The system costs $5.2 million for the G5s, racks, cables, and Infiniband cards. Virginia Tech spent and addition $2 million on facilities, $1 million for the air conditioning system and $1 million for the UPS and generator.
In addition to all of the hardware, Varadarajan and his team had to develop and optimize software to run the Terascale Computing Facility. Varadarajan ported a Unix system, MVAPICH, to Mac OS X to run the system and made specific optimizations to the cache memory management of the G5. Varadarajan and his team also ported several other Unix applications to manage and benchmark the system. Using experts from all over the world Varadarajan and his team are optimizing the system for scientific calculations.
The Terascale Computing Facility can solve equations with 500,000 variables, which involves creating a matrix with 500,000 values on a side. Such operations require several Terabytes of memory just to store. Performing these types of calculations, the facility’s latest benchmark is 9.555 teraflops and Varadarajan hopes to pass the 10-teraflop mark with further optimization.
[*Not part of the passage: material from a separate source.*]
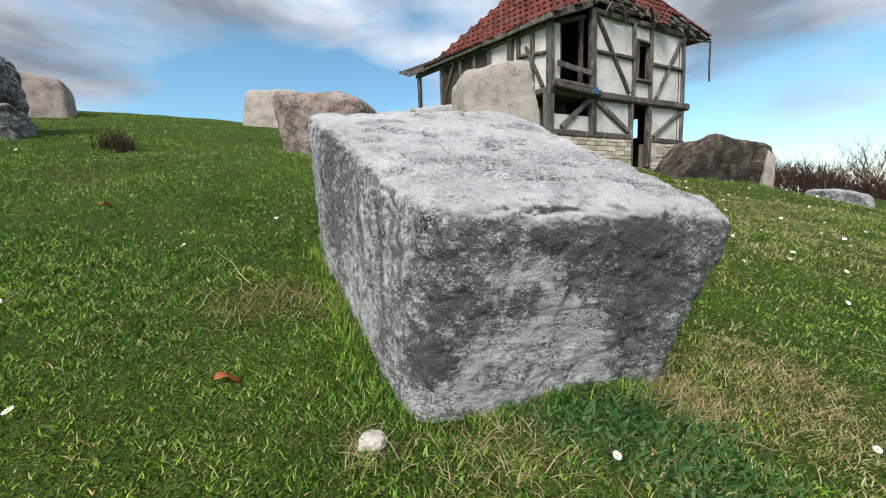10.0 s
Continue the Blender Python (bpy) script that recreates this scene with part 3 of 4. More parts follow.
fbeam(-0.17, 3.45, -0.17, 7.2, 0.24, 0.2)
fbeam(4.28, 3.3, 4.28, 7.1, 0.12)
fbeam(-2.0, 4.64, 4.5, 4.64, 0.24, 0.24, 0.03)
fbeam(-2.1, 3.42, 1.55, 3.42, 0.20, 0.2)
fbeam(2.5, 3.35, 4.32, 3.35, 0.18, 0.2)
fbeam(-0.2, 7.17, 4.45, 7.12, 0.18)
fbeam(1.70, 4.75, 1.70, 7.1)
fbeam(2.55, 4.75, 2.55, 7.05)
fbeam(-0.05, 6.0, 1.7, 6.0, 0.10)
fbeam(2.6, 5.94, 4.25, 5.92, 0.10)
fbeam(0.02, 7.05, 1.5, 4.85, 0.11)
fbeam(2.85, 4.82, 4.15, 6.95, 0.10)
fbeam(1.76, 6.58, 2.5, 6.55, 0.09, 0.2)
fbeam(1.72, 5.33, 2.5, 5.33, 0.10, 0.2)
fbeam(1.80, 5.35, 1.80, 6.55, 0.07, 0.2)
fbeam(2.45, 5.35, 2.45, 6.55, 0.07, 0.2)
fbeam(1.58, 2.45, 1.58, 4.55, 0.10, 0.2)
fbeam(2.48, 2.45, 2.48, 4.55, 0.16, 0.2)
fbeam(0.0, 4.5, 1.5, 3.6, 0.16)
fbeam(2.75, 3.5, 4.2, 4.45, 0.12)
fbeam(-1.45, 3.6, -0.3, 4.5, 0.16)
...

The only drawback to using off the shelf components for the Terascale Facility is reliability. Varadarajan said that even a reliable server, say one that failed for a few minutes every two years, would cause failures daily when 1,100 of such computers were acting in concert. To deal with the reliability problem, Varadarajan said that his team added the ability for component failures to not bring down the entire system or even threaten ongoing calculations by moving calculations from failed components or blocks of components to working parts of the system.
Varadarajan said that many in the academic and other communities have expressed an interest in creating their own G5 superclusters or even cloning the Terascale system. Once Virginia Tech’s facility is up and running, Varadarajan said that he will place all of the documentation on how his team created their system online for others to review and implement.
“We hope a lot more of these will come up,” Varadarajan said. “We already have several contacts who basically want clones of the system, so expect to see a lot more G5 clusters from now on.”